- **REQUIRED TASK**: Repeat each record below exactly, dropping the pictures.
Begin STORED ROWS
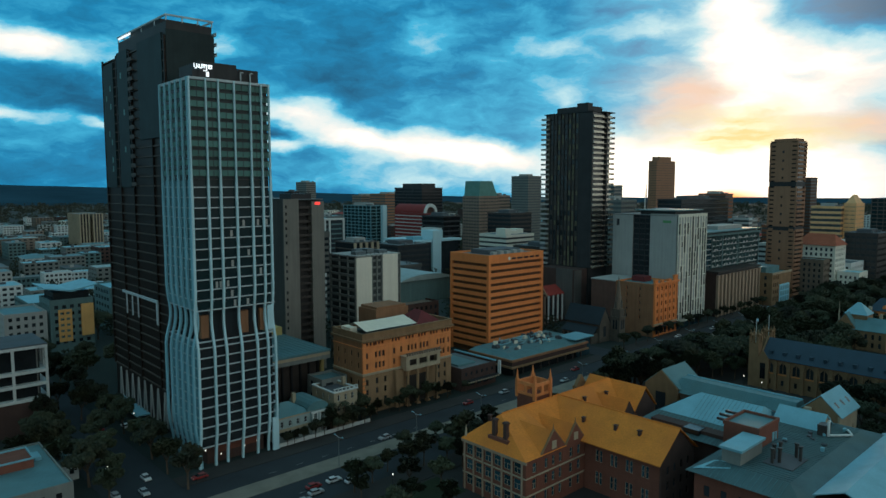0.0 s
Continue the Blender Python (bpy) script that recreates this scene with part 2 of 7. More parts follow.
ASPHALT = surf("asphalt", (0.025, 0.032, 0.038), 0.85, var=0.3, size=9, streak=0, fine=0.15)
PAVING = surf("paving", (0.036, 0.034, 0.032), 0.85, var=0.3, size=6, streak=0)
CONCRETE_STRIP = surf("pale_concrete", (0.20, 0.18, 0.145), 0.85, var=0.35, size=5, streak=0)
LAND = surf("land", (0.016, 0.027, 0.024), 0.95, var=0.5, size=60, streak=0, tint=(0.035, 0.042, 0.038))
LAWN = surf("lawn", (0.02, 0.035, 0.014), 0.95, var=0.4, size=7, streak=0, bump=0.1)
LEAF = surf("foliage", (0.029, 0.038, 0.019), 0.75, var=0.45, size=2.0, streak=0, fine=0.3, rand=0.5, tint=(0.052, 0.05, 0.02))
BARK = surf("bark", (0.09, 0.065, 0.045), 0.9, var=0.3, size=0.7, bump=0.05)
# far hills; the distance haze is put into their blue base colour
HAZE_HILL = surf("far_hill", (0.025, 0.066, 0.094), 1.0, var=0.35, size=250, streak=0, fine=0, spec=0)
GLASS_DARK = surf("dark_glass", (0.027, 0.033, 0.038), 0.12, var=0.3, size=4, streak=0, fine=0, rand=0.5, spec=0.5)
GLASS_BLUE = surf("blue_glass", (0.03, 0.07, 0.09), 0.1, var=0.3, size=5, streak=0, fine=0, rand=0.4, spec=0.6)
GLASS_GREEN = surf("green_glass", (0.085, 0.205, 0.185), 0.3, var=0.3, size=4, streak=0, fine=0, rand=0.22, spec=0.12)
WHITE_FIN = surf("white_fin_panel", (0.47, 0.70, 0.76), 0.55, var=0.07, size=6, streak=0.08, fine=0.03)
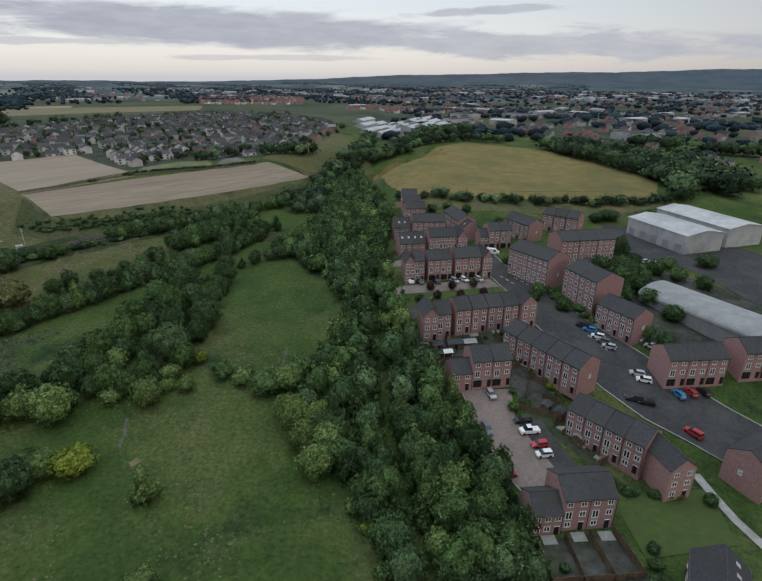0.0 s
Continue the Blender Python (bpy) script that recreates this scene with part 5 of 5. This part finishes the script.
End STORED ROWS
- **ANSWER TO THIS PROBLEM**:
0.0 s
Continue the Blender Python (bpy) script that recreates this scene with part 2 of 7. More parts follow.
ASPHALT = surf("asphalt", (0.025, 0.032, 0.038), 0.85, var=0.3, size=9, streak=0, fine=0.15)
PAVING = surf("paving", (0.036, 0.034, 0.032), 0.85, var=0.3, size=6, streak=0)
CONCRETE_STRIP = surf("pale_concrete", (0.20, 0.18, 0.145), 0.85, var=0.35, size=5, streak=0)
LAND = surf("land", (0.016, 0.027, 0.024), 0.95, var=0.5, size=60, streak=0, tint=(0.035, 0.042, 0.038))
LAWN = surf("lawn", (0.02, 0.035, 0.014), 0.95, var=0.4, size=7, streak=0, bump=0.1)
LEAF = surf("foliage", (0.029, 0.038, 0.019), 0.75, var=0.45, size=2.0, streak=0, fine=0.3, rand=0.5, tint=(0.052, 0.05, 0.02))
BARK = surf("bark", (0.09, 0.065, 0.045), 0.9, var=0.3, size=0.7, bump=0.05)
# far hills; the distance haze is put into their blue base colour
HAZE_HILL = surf("far_hill", (0.025, 0.066, 0.094), 1.0, var=0.35, size=250, streak=0, fine=0, spec=0)
GLASS_DARK = surf("dark_glass", (0.027, 0.033, 0.038), 0.12, var=0.3, size=4, streak=0, fine=0, rand=0.5, spec=0.5)
GLASS_BLUE = surf("blue_glass", (0.03, 0.07, 0.09), 0.1, var=0.3, size=5, streak=0, fine=0, rand=0.4, spec=0.6)
GLASS_GREEN = surf("green_glass", (0.085, 0.205, 0.185), 0.3, var=0.3, size=4, streak=0, fine=0, rand=0.22, spec=0.12)
WHITE_FIN = surf("white_fin_panel", (0.47, 0.70, 0.76), 0.55, var=0.07, size=6, streak=0.08, fine=0.03)
0.0 s
Continue the Blender Python (bpy) script that recreates this scene with part 5 of 5. This part finishes the script.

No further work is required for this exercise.